Ion exchange and impregnation techniques are well-known in the art. Typically, an aqueous solution of a cationic species is exchanged one or more times at about 25.degree. to about 100.degree. C. A hydrocarbon-soluble metal compound such as a metal carbonyl also can be used to place a catalytically active material. Impregnation of a catalytically active compound on the borosilicate or on a composition comprising the crystalline borosilicate suspended in and distributed throughout a matrix of a support material, such as a porous refractory inorganic oxide such as alumina, often results in a suitable catalytic composition. A combination of ion exchange and impregnation can be used. Presence of sodium ion in a composition usually is detrimental to catalytic activity.

The amount of catalytically active material placed on the AMS-1B borosilicate can vary from about 0.01 weight percent to about thirty weight percent, typically from about 0.05 to about 25 weight percent, depending on the process use intended. The optimum amount can be determined easily by routine experimentation.
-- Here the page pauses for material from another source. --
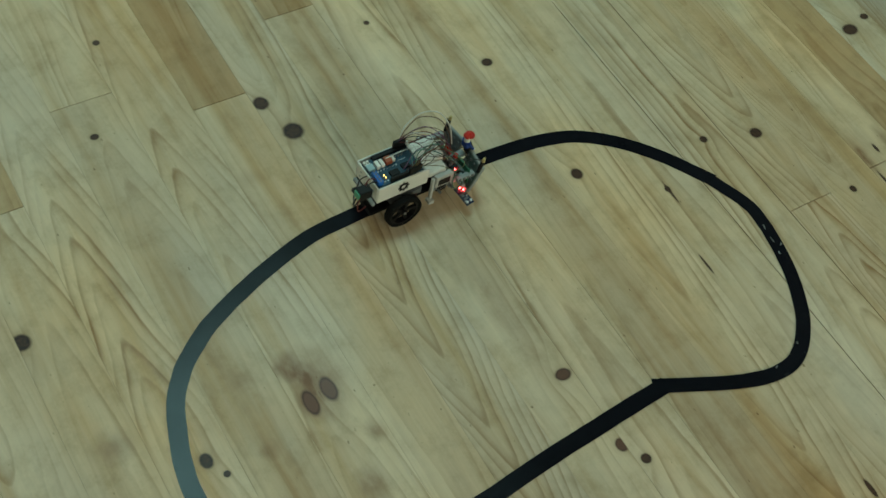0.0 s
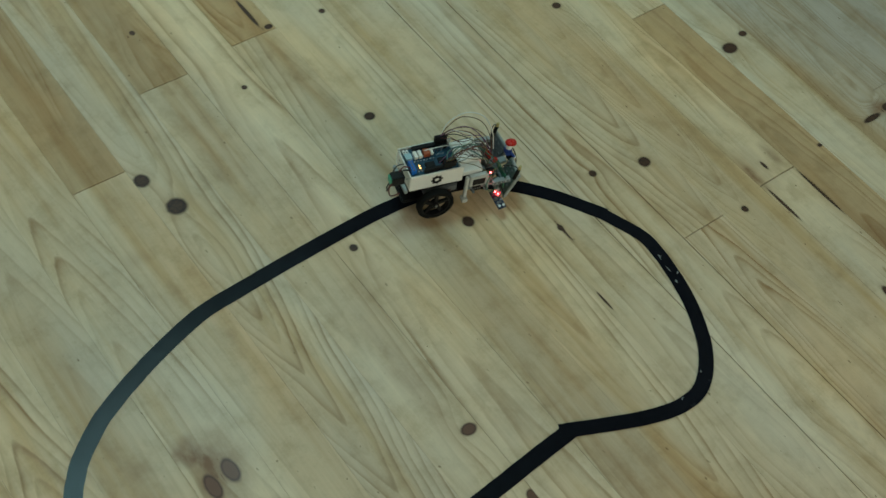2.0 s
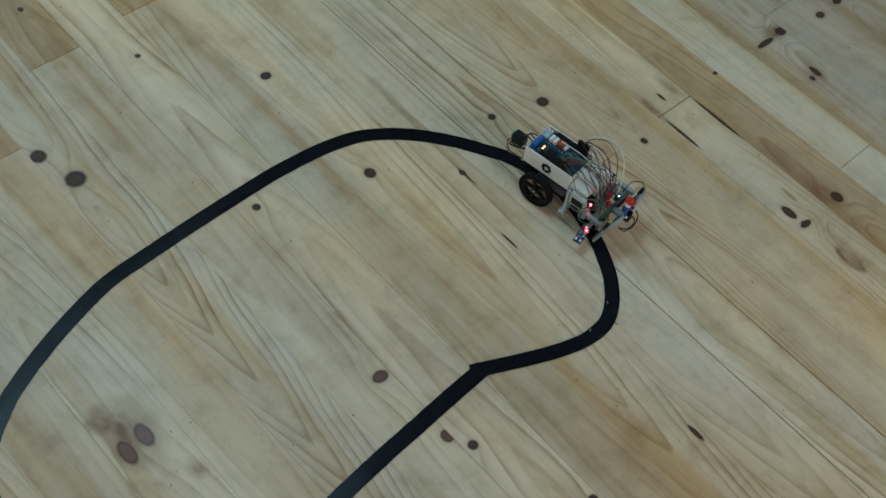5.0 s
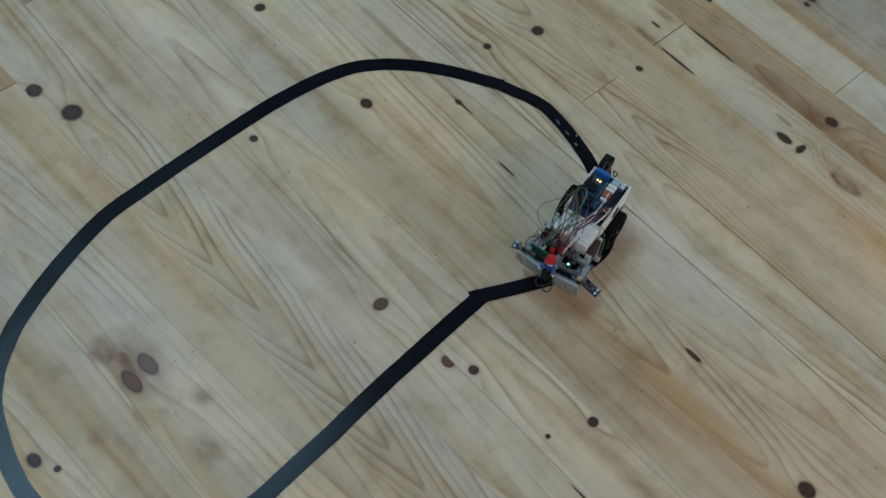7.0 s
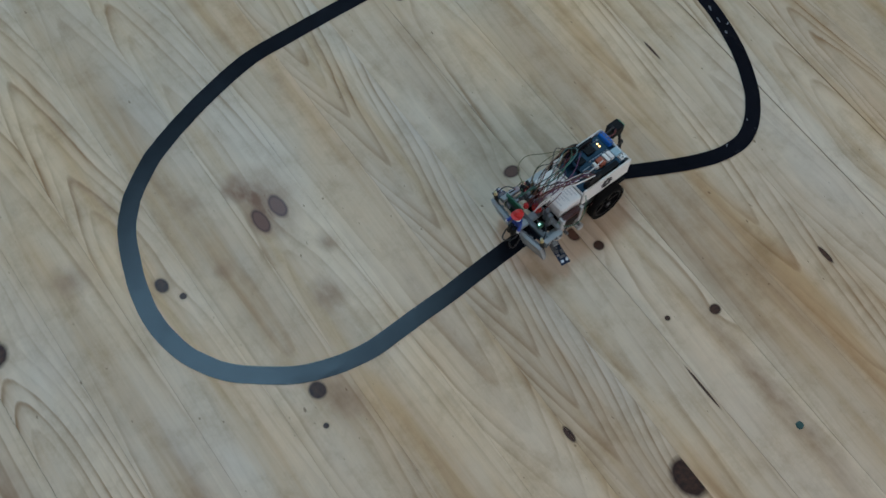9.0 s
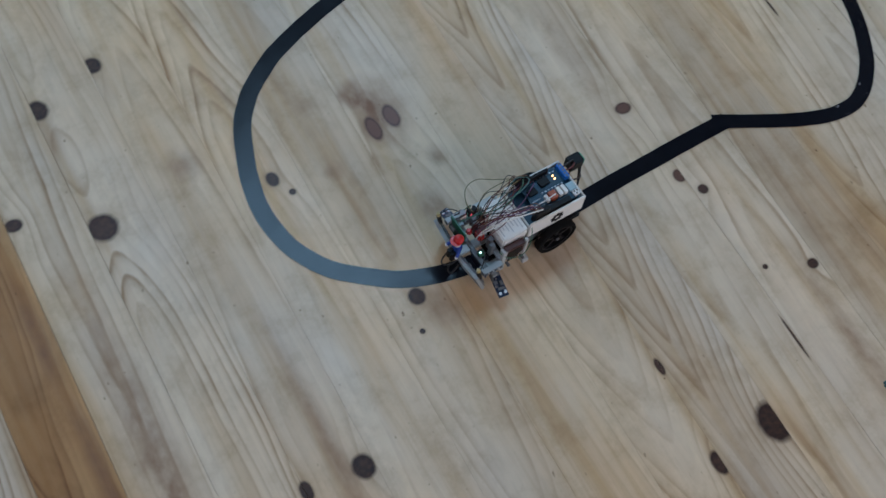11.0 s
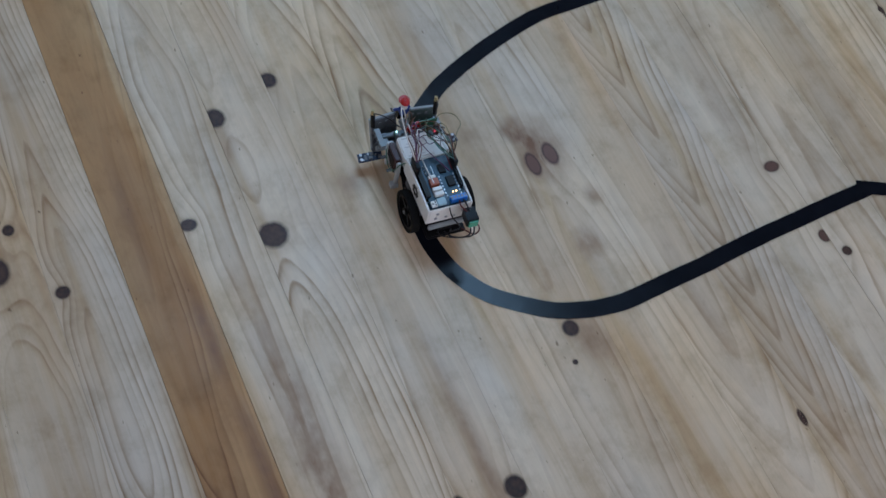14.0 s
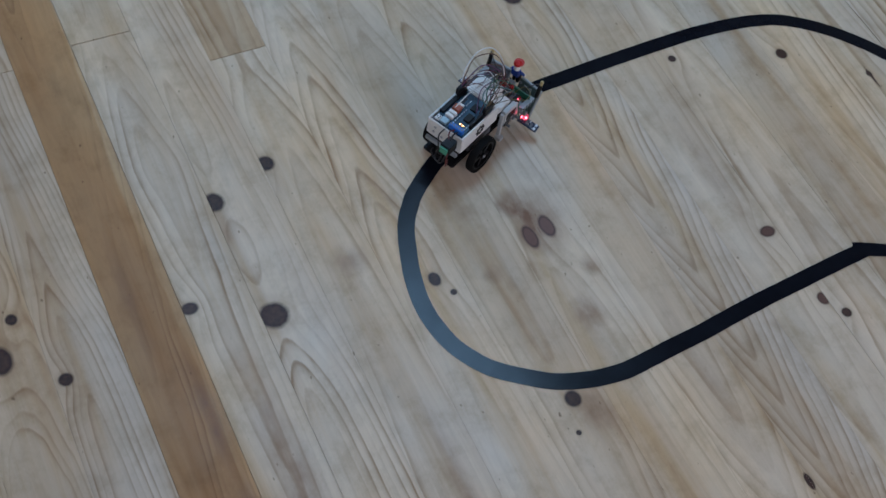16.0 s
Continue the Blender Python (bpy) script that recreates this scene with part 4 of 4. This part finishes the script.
ROBOT_ROWS = [  # seconds, x, y of the axle's middle, heading
    (0.0, 0.771, 1.011, 1.8), (0.5, 0.846, 1.017, -1.7), (1.0, 0.918, 1.019, -6.0), (1.5, 0.990, 1.017, -10.7), (2.0, 1.066, 1.011, -16.4),
    (2.5, 1.127, 0.988, -23.1), (3.0, 1.184, 0.947, -38.2), (3.5, 1.235, 0.903, -55.0), (4.0, 1.275, 0.845, -62.4), (4.5, 1.303, 0.782, -71.0),
    (5.0, 1.322, 0.716, -82.0), (5.5, 1.322, 0.648, -95.0), (6.0, 1.302, 0.588, -112.0), (6.5, 1.263, 0.540, -133.0), (7.0, 1.207, 0.504, -166.2),
    (7.5, 1.142, 0.500, -183.0), (8.0, 1.072, 0.510, -186.0), (8.5, 1.000, 0.521, -185.2), (9.0, 0.922, 0.519, -175.1), (9.5, 0.850, 0.512, -173.0),
    (10.0, 0.777, 0.505, -174.0), (10.5, 0.702, 0.498, -175.0), (11.0, 0.626, 0.494, -176.0), (11.5, 0.548, 0.494, -180.0), (12.0, 0.469, 0.506, -194.1),
    (12.5, 0.407, 0.534, -207.8), (13.0, 0.349, 0.573, -228.7), (13.5, 0.316, 0.632, -256.8), (14.0, 0.304, 0.707, -273.9), (14.5, 0.312, 0.773, -280.1),
    (15.0, 0.342, 0.845, -307.6), (15.5, 0.391, 0.887, -324.2), (16.0, 0.456, 0.933, -334.1),
]


AXLE = {1: 0.04, -1: -0.046}  # each wheel's offset from the middle line


def motions():
    """The robot follows the tape; each wheel turns by the way that it rolls."""
    walk(robot, [(t, pose(x, y, 0.0012, 0, 0, a)) for t, x, y, a in ROBOT_ROWS])
    for wheel, side in zip(wheels, (1, -1)):
        turn, rows = 0.0, [(0.0, pose(0, AXLE[side], 0.0325))]
        for (t0, x0, y0, a0), (t1, x1, y1, a1) in zip(ROBOT_ROWS, ROBOT_ROWS[1:]):
            way = math.hypot(x1 - x0, y1 - y0) - side * radians(a1 - a0) * 0.051
            for k in (1, 2, 3):
                turn += math.degrees(way / 3 / 0.0325)
                rows.append((t0 + (t1 - t0) * k / 3, pose(0, AXLE[side], 0.0325, 0, turn, 0)))
        walk(wheel, rows)


motions()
The AMS-1B crystalline borosilicate useful in this invention is admixed with or incorporated within various binders or matrix materials depending upon the intended process use. The crystalline borosilicate can be combined with active or inactive materials, synthetic or naturally-occurring zeolites, as well as inorganic or organic materials which would be useful for binding the borosilicate. Well-known materials include silica, silica-alumina, alumina, magnesia, titania, zirconia, alumina sols, hydrated aluminas, clays such as bentonite or kaolin, or other binders well-known in the art. Typically, the borosilicate is incorporated within a matrix material by blending with a sol of the matrix material and gelling the resulting mixture. Also, solid particles of the borosilicate and matrix material can be physically admixed. Typically, such borosilicate compositions can be pelletized or extruded into useful shapes. The crystalline borosilicate content can vary anywhere from a few up to 100 wt. % of the total composition. Catalytic compositions can contain about 0.1 wt. % to about 100 wt. % crystalline borosilicate material and preferably contain about 10 wt. % to about 95 wt. % of such material and most preferably contain about 20 wt. % to about 80 wt. % of such material.

Catalytic compositions comprising the crystalline borosilicate material of this invention and a suitable matrix material can be formed by adding a finely-divided crystalline borosilicate and a catalytically active metal compound to an aqueous sol or gel of the matrix material. The resulting mixture is thoroughly blended and gelled typically by adding a material such as ammonium hydroxide. The resulting gel can be dried and calcined to form a composition in which the crystalline borosilicate and catalytically active metal compound are distributed throughout the matrix material.

Catalyst compositions treated with an ammonium compound according to this invention can be in powder form or already in extrudate form.

Catalysts prepared according to this invention can be used in various hydrocarbon conversion processes such as isomerization of alkyl aromatics or olefins, alkylation of aromatics; conversion of synthesis gas, alcohols, aldehydes or ethers to hydrocarbons such as olefins, paraffins, and aromatics; conversion of alkane or alkenes to isomerized, oligomerized and aromatized products; and the like. As used herein, the term hydrocarbon conversion means any changing or altering the carbon bonding or structure of an organic compound containing at least carbon and hydrogen atoms. Included in hydrocarbon conversion processes are isomerization, oligomerization, polymerization, dehydration, dehydrogenation, alkylation, dealkylation, aromatization, hydrocracking, dewaxing and the like.